*Set problem*: Restate verbatim the lines between the one holding "shutter > 0, shutter" and the one holding "q = m.to_quaternion()", both included, and no others.

Clips as scene scripts
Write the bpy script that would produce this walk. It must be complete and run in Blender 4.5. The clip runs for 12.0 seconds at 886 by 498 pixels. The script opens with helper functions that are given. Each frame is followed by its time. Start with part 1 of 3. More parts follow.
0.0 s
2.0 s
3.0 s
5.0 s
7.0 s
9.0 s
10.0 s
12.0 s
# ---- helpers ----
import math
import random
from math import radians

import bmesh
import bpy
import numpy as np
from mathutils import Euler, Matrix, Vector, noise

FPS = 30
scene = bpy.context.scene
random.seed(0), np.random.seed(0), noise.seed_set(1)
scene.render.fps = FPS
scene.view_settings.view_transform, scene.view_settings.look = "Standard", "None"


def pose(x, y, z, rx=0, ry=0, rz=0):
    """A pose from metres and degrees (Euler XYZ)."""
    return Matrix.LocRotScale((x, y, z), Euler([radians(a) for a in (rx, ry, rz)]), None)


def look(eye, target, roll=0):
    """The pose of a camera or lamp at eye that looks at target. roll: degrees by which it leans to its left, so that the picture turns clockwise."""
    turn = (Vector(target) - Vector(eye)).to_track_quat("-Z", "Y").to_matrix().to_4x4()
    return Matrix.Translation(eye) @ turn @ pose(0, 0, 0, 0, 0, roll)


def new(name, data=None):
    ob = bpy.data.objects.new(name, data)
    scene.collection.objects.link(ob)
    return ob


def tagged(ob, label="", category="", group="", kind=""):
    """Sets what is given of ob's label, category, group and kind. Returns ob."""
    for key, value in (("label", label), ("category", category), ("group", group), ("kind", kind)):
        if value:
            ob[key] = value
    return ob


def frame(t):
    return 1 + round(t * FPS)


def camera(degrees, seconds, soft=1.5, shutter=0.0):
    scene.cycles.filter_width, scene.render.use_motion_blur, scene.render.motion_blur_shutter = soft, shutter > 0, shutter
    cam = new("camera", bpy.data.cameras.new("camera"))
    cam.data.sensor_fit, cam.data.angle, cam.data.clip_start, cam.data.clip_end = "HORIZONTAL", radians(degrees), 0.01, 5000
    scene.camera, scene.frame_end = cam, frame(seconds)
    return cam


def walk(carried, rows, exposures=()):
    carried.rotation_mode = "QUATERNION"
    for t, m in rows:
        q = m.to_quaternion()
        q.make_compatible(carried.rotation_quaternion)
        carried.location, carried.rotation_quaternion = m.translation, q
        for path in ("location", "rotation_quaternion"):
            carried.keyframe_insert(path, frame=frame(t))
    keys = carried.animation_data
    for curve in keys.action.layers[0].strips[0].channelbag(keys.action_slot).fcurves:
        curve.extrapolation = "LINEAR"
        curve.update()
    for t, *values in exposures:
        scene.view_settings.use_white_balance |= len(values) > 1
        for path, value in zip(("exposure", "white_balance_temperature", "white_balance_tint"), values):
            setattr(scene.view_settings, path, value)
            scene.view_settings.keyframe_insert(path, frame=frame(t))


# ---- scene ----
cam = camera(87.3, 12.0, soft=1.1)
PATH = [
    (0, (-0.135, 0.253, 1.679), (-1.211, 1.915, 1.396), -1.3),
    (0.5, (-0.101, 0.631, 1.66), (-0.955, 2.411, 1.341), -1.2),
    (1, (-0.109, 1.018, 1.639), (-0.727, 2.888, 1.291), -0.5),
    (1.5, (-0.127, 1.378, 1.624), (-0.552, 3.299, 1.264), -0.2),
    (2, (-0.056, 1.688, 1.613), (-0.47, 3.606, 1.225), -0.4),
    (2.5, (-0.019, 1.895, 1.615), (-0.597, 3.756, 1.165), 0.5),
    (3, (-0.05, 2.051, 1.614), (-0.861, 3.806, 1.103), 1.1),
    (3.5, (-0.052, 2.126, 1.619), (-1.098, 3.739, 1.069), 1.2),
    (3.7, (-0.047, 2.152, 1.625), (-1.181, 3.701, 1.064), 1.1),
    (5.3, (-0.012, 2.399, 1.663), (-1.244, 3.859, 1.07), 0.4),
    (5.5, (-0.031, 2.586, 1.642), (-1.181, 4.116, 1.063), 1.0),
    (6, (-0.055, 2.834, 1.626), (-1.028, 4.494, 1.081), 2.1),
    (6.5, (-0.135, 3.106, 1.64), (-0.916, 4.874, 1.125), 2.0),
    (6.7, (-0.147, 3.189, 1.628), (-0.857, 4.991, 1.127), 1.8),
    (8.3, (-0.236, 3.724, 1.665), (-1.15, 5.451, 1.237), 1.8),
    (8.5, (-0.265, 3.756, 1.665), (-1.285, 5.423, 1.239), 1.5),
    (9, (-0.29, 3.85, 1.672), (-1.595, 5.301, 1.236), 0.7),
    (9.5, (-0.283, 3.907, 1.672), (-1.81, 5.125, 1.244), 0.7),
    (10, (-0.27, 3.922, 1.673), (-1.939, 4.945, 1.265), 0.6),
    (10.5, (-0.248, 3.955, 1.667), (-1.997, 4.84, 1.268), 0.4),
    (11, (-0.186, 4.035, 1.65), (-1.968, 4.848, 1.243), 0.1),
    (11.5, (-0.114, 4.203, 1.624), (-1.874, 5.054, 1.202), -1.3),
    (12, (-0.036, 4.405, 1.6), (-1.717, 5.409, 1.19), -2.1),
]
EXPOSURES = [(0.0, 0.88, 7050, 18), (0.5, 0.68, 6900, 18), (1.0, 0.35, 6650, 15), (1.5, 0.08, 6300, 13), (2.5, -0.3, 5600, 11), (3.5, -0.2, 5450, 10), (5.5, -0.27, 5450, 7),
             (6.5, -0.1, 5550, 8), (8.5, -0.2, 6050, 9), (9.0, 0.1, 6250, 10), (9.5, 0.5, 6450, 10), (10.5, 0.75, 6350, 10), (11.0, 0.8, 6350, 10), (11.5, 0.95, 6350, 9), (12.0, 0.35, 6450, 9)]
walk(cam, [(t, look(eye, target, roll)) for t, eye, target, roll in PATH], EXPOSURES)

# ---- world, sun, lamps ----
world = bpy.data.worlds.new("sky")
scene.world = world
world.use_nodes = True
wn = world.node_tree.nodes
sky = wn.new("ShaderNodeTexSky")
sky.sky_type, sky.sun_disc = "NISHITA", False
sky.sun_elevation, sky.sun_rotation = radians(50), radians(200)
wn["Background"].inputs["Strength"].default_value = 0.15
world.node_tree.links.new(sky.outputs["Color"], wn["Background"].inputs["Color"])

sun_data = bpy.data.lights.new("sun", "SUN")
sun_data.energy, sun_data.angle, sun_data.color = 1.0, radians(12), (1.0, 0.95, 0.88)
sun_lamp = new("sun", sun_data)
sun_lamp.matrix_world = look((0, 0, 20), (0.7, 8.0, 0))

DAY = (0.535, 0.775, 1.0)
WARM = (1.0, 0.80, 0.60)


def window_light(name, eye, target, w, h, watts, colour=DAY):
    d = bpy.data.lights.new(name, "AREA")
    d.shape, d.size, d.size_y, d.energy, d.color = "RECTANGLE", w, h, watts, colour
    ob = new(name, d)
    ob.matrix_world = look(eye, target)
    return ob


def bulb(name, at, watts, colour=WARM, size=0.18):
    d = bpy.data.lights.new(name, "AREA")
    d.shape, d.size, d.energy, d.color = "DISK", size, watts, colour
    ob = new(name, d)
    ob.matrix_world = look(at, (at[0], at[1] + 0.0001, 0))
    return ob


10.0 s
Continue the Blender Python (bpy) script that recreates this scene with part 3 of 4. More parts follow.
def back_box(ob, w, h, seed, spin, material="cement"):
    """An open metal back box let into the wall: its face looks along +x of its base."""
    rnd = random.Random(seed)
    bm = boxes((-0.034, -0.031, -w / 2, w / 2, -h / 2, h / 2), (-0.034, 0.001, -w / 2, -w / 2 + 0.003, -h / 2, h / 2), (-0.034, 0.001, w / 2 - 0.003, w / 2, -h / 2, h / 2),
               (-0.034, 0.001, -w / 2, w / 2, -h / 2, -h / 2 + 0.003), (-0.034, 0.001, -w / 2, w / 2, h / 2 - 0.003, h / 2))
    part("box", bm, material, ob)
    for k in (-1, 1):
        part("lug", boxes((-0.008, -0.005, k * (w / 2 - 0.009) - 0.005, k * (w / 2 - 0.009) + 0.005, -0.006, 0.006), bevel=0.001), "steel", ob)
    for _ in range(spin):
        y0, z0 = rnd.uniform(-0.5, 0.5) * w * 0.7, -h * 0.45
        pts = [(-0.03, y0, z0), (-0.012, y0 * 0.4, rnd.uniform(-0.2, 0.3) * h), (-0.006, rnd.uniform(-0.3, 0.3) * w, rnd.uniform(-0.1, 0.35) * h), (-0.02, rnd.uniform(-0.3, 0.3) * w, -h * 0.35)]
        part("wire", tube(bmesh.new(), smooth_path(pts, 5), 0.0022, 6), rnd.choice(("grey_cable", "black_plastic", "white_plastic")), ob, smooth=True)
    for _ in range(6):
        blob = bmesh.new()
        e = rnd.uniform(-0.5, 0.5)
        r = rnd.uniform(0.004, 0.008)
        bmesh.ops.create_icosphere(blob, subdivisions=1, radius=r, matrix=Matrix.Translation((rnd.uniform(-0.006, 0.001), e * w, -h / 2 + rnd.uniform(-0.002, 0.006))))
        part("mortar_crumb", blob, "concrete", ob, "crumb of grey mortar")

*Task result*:
    scene.cycles.filter_width, scene.render.use_motion_blur, scene.render.motion_blur_shutter = soft, shutter > 0, shutter
    cam = new("camera", bpy.data.cameras.new("camera"))
    cam.data.sensor_fit, cam.data.angle, cam.data.clip_start, cam.data.clip_end = "HORIZONTAL", radians(degrees), 0.01, 5000
    scene.camera, scene.frame_end = cam, frame(seconds)
    return cam


def walk(carried, rows, exposures=()):
    carried.rotation_mode = "QUATERNION"
    for t, m in rows:
        q = m.to_quaternion()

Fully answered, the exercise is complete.